### SET TASK
Give the listing again character for character, but drop the images.

### AVAILABLE DATA

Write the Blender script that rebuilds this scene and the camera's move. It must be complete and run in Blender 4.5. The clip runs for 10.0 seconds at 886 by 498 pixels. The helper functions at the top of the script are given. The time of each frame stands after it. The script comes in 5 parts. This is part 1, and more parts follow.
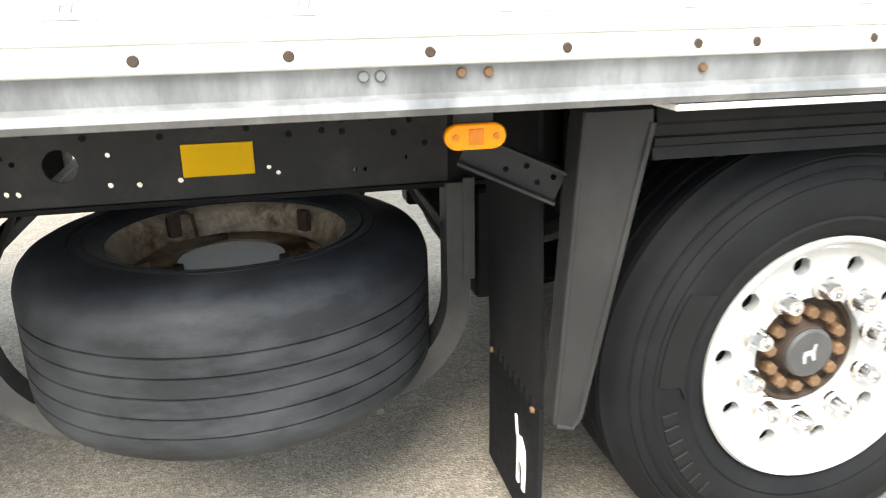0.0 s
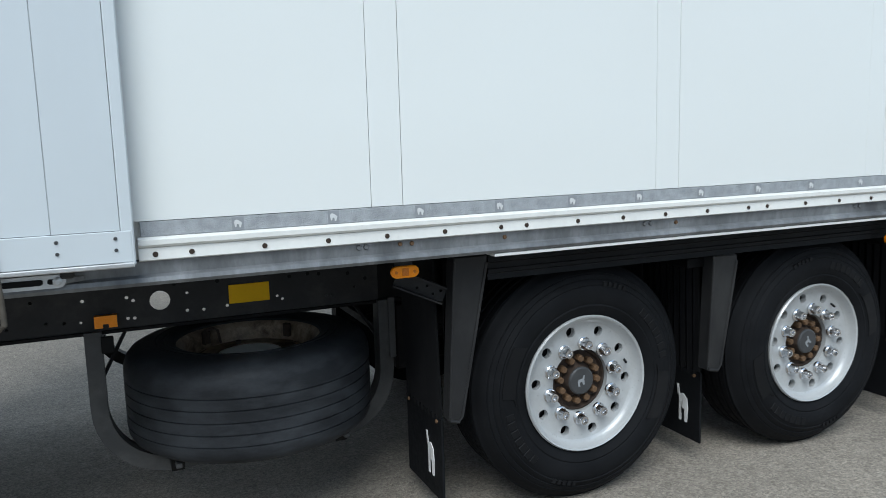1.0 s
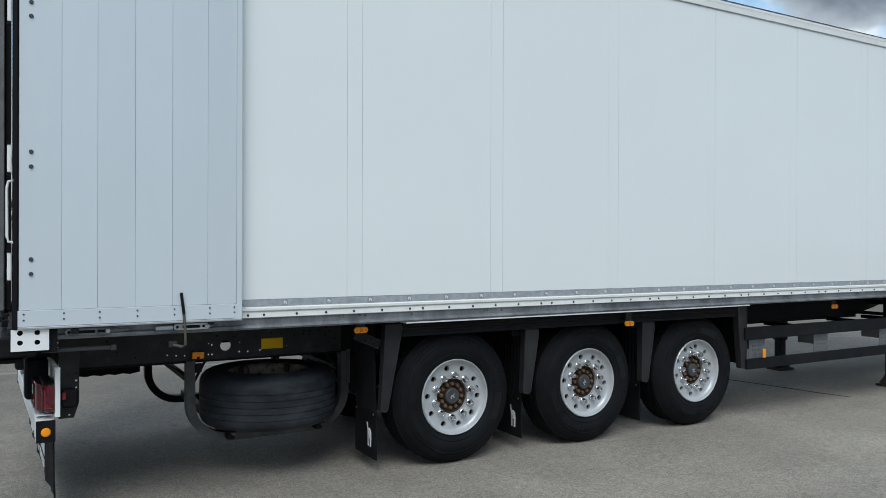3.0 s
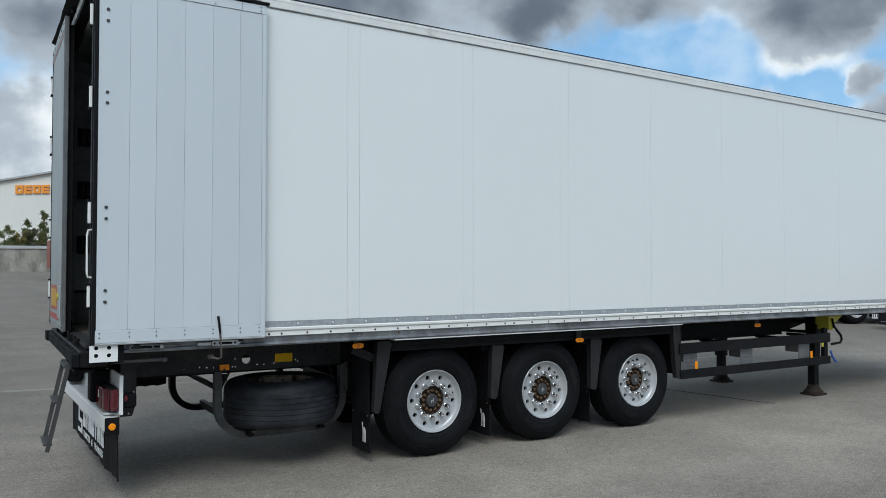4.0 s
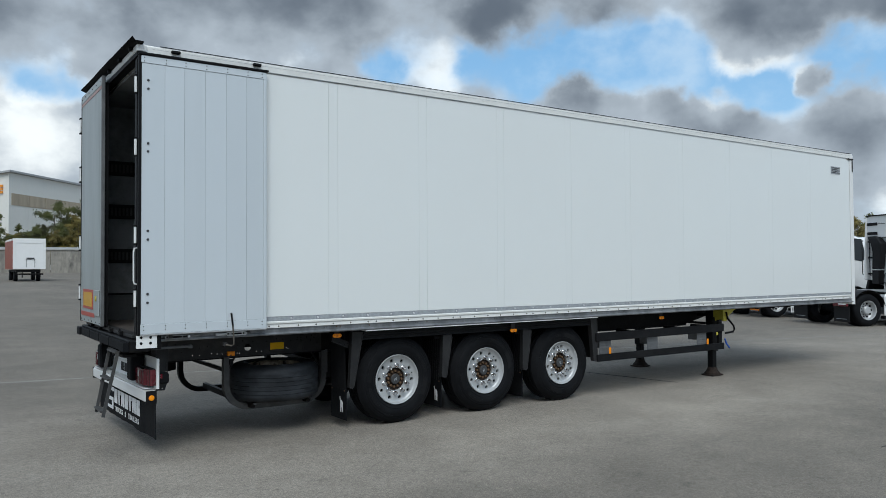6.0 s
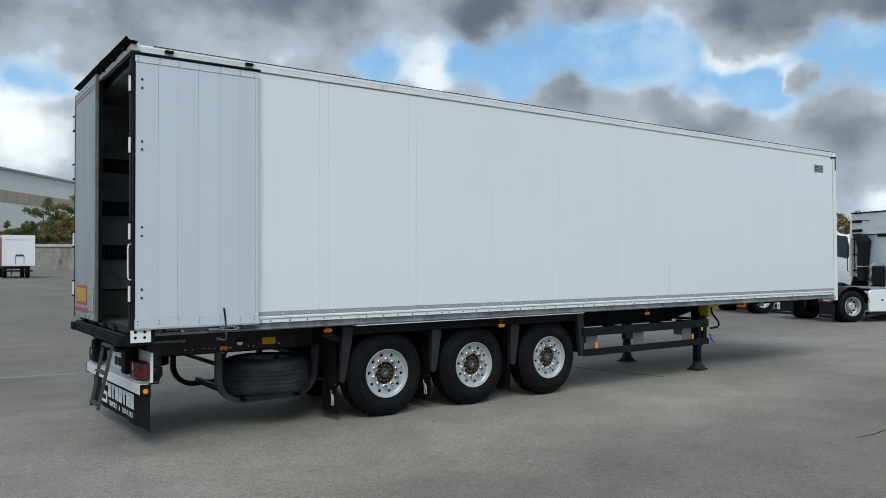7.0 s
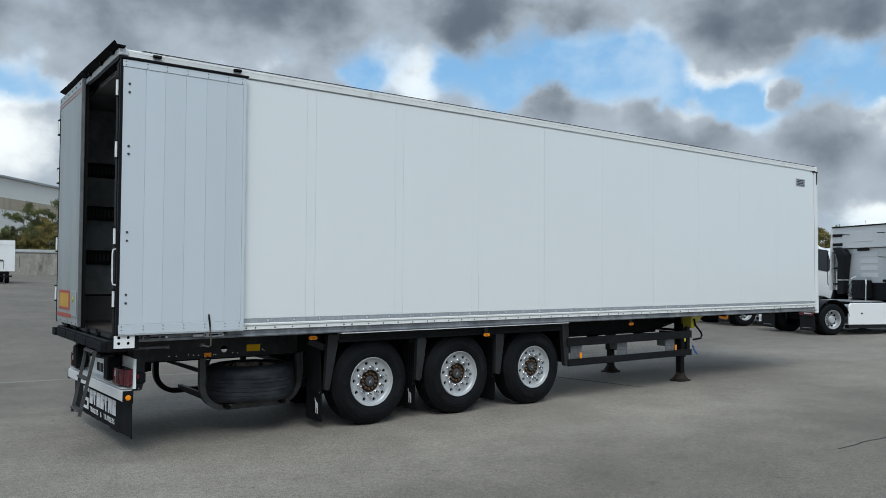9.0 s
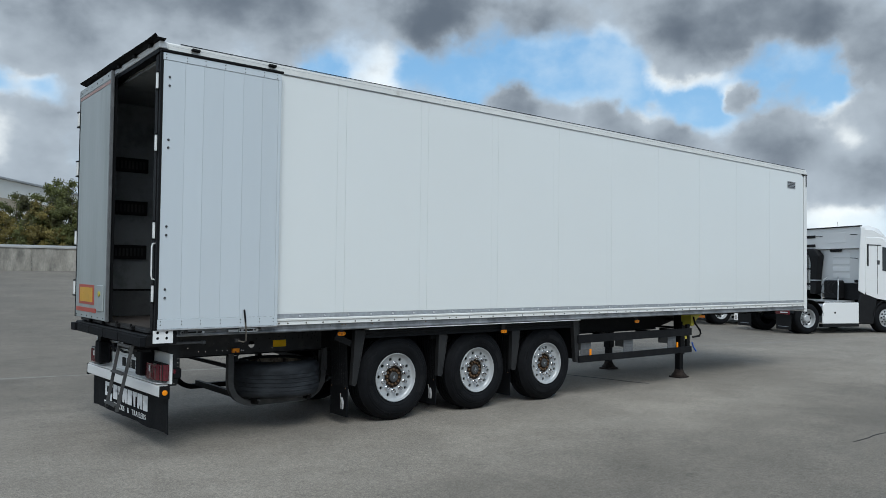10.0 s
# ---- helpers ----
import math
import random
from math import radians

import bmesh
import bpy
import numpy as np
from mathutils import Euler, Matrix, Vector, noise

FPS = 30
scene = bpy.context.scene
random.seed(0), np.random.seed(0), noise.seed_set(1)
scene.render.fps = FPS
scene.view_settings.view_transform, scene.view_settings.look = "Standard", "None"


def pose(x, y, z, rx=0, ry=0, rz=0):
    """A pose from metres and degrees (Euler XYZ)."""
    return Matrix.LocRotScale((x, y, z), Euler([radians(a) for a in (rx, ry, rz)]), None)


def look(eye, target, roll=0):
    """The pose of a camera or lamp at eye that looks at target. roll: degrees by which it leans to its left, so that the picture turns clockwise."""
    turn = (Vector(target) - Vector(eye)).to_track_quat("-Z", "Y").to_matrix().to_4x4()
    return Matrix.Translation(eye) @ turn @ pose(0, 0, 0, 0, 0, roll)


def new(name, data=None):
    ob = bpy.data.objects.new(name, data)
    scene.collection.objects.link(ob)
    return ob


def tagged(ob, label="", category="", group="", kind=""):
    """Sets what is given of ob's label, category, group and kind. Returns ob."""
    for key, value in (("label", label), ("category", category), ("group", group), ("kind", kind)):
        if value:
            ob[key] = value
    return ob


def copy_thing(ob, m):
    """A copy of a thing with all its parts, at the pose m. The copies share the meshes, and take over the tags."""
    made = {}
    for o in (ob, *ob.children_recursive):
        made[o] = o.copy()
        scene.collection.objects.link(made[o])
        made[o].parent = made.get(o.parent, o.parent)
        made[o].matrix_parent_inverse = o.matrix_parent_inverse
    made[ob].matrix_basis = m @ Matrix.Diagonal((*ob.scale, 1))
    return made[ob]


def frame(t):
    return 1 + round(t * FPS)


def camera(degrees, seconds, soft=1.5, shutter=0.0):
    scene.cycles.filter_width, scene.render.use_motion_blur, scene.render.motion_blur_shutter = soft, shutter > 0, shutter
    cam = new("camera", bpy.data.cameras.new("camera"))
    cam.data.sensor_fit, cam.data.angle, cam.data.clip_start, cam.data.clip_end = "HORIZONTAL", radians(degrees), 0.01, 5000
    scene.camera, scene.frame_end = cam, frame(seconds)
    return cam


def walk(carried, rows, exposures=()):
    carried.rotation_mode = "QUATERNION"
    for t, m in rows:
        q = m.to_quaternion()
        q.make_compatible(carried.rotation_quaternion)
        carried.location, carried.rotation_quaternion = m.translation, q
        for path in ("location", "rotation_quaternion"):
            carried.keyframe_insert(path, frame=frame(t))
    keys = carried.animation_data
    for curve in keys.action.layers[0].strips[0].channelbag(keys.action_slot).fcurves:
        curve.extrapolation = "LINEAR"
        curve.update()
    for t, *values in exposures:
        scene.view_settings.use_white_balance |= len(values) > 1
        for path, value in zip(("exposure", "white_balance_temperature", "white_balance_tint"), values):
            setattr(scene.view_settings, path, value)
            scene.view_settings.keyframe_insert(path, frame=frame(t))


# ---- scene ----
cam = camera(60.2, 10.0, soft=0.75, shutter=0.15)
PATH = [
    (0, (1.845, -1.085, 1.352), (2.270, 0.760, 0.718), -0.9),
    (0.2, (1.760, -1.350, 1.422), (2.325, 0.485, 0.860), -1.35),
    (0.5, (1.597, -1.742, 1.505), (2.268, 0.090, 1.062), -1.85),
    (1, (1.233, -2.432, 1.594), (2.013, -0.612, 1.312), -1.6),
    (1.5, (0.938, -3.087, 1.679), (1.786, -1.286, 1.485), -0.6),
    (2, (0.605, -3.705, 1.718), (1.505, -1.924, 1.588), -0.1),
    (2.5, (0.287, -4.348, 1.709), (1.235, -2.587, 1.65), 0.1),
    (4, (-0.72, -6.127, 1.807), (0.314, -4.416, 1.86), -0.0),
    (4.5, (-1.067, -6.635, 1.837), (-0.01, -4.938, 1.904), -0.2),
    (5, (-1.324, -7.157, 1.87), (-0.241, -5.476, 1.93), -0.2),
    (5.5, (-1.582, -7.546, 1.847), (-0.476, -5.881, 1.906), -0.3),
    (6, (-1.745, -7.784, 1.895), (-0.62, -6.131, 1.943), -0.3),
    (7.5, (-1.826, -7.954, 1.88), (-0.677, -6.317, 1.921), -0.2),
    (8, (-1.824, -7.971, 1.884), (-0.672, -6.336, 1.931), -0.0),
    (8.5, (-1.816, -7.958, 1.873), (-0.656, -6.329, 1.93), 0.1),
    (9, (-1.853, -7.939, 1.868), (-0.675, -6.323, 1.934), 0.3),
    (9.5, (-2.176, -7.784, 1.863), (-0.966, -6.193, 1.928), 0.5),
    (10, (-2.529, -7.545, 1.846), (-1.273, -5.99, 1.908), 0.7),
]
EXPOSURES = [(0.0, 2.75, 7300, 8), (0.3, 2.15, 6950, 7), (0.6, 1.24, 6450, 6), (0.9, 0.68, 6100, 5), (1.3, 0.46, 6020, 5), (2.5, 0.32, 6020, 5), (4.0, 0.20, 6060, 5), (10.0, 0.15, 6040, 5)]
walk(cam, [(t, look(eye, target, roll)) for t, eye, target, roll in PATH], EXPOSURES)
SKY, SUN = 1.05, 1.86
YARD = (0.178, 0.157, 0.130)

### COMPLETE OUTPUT
Write the Blender script that rebuilds this scene and the camera's move. It must be complete and run in Blender 4.5. The clip runs for 10.0 seconds at 886 by 498 pixels. The helper functions at the top of the script are given. The time of each frame stands after it. The script comes in 5 parts. This is part 1, and more parts follow.
0.0 s
1.0 s
3.0 s
4.0 s
6.0 s
7.0 s
9.0 s
10.0 s
# ---- helpers ----
import math
import random
from math import radians

import bmesh
import bpy
import numpy as np
from mathutils import Euler, Matrix, Vector, noise

FPS = 30
scene = bpy.context.scene
random.seed(0), np.random.seed(0), noise.seed_set(1)
scene.render.fps = FPS
scene.view_settings.view_transform, scene.view_settings.look = "Standard", "None"


def pose(x, y, z, rx=0, ry=0, rz=0):
    """A pose from metres and degrees (Euler XYZ)."""
    return Matrix.LocRotScale((x, y, z), Euler([radians(a) for a in (rx, ry, rz)]), None)


def look(eye, target, roll=0):
    """The pose of a camera or lamp at eye that looks at target. roll: degrees by which it leans to its left, so that the picture turns clockwise."""
    turn = (Vector(target) - Vector(eye)).to_track_quat("-Z", "Y").to_matrix().to_4x4()
    return Matrix.Translation(eye) @ turn @ pose(0, 0, 0, 0, 0, roll)


def new(name, data=None):
    ob = bpy.data.objects.new(name, data)
    scene.collection.objects.link(ob)
    return ob


def tagged(ob, label="", category="", group="", kind=""):
    """Sets what is given of ob's label, category, group and kind. Returns ob."""
    for key, value in (("label", label), ("category", category), ("group", group), ("kind", kind)):
        if value:
            ob[key] = value
    return ob


def copy_thing(ob, m):
    """A copy of a thing with all its parts, at the pose m. The copies share the meshes, and take over the tags."""
    made = {}
    for o in (ob, *ob.children_recursive):
        made[o] = o.copy()
        scene.collection.objects.link(made[o])
        made[o].parent = made.get(o.parent, o.parent)
        made[o].matrix_parent_inverse = o.matrix_parent_inverse
    made[ob].matrix_basis = m @ Matrix.Diagonal((*ob.scale, 1))
    return made[ob]


def frame(t):
    return 1 + round(t * FPS)


def camera(degrees, seconds, soft=1.5, shutter=0.0):
    scene.cycles.filter_width, scene.render.use_motion_blur, scene.render.motion_blur_shutter = soft, shutter > 0, shutter
    cam = new("camera", bpy.data.cameras.new("camera"))
    cam.data.sensor_fit, cam.data.angle, cam.data.clip_start, cam.data.clip_end = "HORIZONTAL", radians(degrees), 0.01, 5000
    scene.camera, scene.frame_end = cam, frame(seconds)
    return cam


def walk(carried, rows, exposures=()):
    carried.rotation_mode = "QUATERNION"
    for t, m in rows:
        q = m.to_quaternion()
        q.make_compatible(carried.rotation_quaternion)
        carried.location, carried.rotation_quaternion = m.translation, q
        for path in ("location", "rotation_quaternion"):
            carried.keyframe_insert(path, frame=frame(t))
    keys = carried.animation_data
    for curve in keys.action.layers[0].strips[0].channelbag(keys.action_slot).fcurves:
        curve.extrapolation = "LINEAR"
        curve.update()
    for t, *values in exposures:
        scene.view_settings.use_white_balance |= len(values) > 1
        for path, value in zip(("exposure", "white_balance_temperature", "white_balance_tint"), values):
            setattr(scene.view_settings, path, value)
            scene.view_settings.keyframe_insert(path, frame=frame(t))


# ---- scene ----
cam = camera(60.2, 10.0, soft=0.75, shutter=0.15)
PATH = [
    (0, (1.845, -1.085, 1.352), (2.270, 0.760, 0.718), -0.9),
    (0.2, (1.760, -1.350, 1.422), (2.325, 0.485, 0.860), -1.35),
    (0.5, (1.597, -1.742, 1.505), (2.268, 0.090, 1.062), -1.85),
    (1, (1.233, -2.432, 1.594), (2.013, -0.612, 1.312), -1.6),
    (1.5, (0.938, -3.087, 1.679), (1.786, -1.286, 1.485), -0.6),
    (2, (0.605, -3.705, 1.718), (1.505, -1.924, 1.588), -0.1),
    (2.5, (0.287, -4.348, 1.709), (1.235, -2.587, 1.65), 0.1),
    (4, (-0.72, -6.127, 1.807), (0.314, -4.416, 1.86), -0.0),
    (4.5, (-1.067, -6.635, 1.837), (-0.01, -4.938, 1.904), -0.2),
    (5, (-1.324, -7.157, 1.87), (-0.241, -5.476, 1.93), -0.2),
    (5.5, (-1.582, -7.546, 1.847), (-0.476, -5.881, 1.906), -0.3),
    (6, (-1.745, -7.784, 1.895), (-0.62, -6.131, 1.943), -0.3),
    (7.5, (-1.826, -7.954, 1.88), (-0.677, -6.317, 1.921), -0.2),
    (8, (-1.824, -7.971, 1.884), (-0.672, -6.336, 1.931), -0.0),
    (8.5, (-1.816, -7.958, 1.873), (-0.656, -6.329, 1.93), 0.1),
    (9, (-1.853, -7.939, 1.868), (-0.675, -6.323, 1.934), 0.3),
    (9.5, (-2.176, -7.784, 1.863), (-0.966, -6.193, 1.928), 0.5),
    (10, (-2.529, -7.545, 1.846), (-1.273, -5.99, 1.908), 0.7),
]
EXPOSURES = [(0.0, 2.75, 7300, 8), (0.3, 2.15, 6950, 7), (0.6, 1.24, 6450, 6), (0.9, 0.68, 6100, 5), (1.3, 0.46, 6020, 5), (2.5, 0.32, 6020, 5), (4.0, 0.20, 6060, 5), (10.0, 0.15, 6040, 5)]
walk(cam, [(t, look(eye, target, roll)) for t, eye, target, roll in PATH], EXPOSURES)
SKY, SUN = 1.05, 1.86
YARD = (0.178, 0.157, 0.130)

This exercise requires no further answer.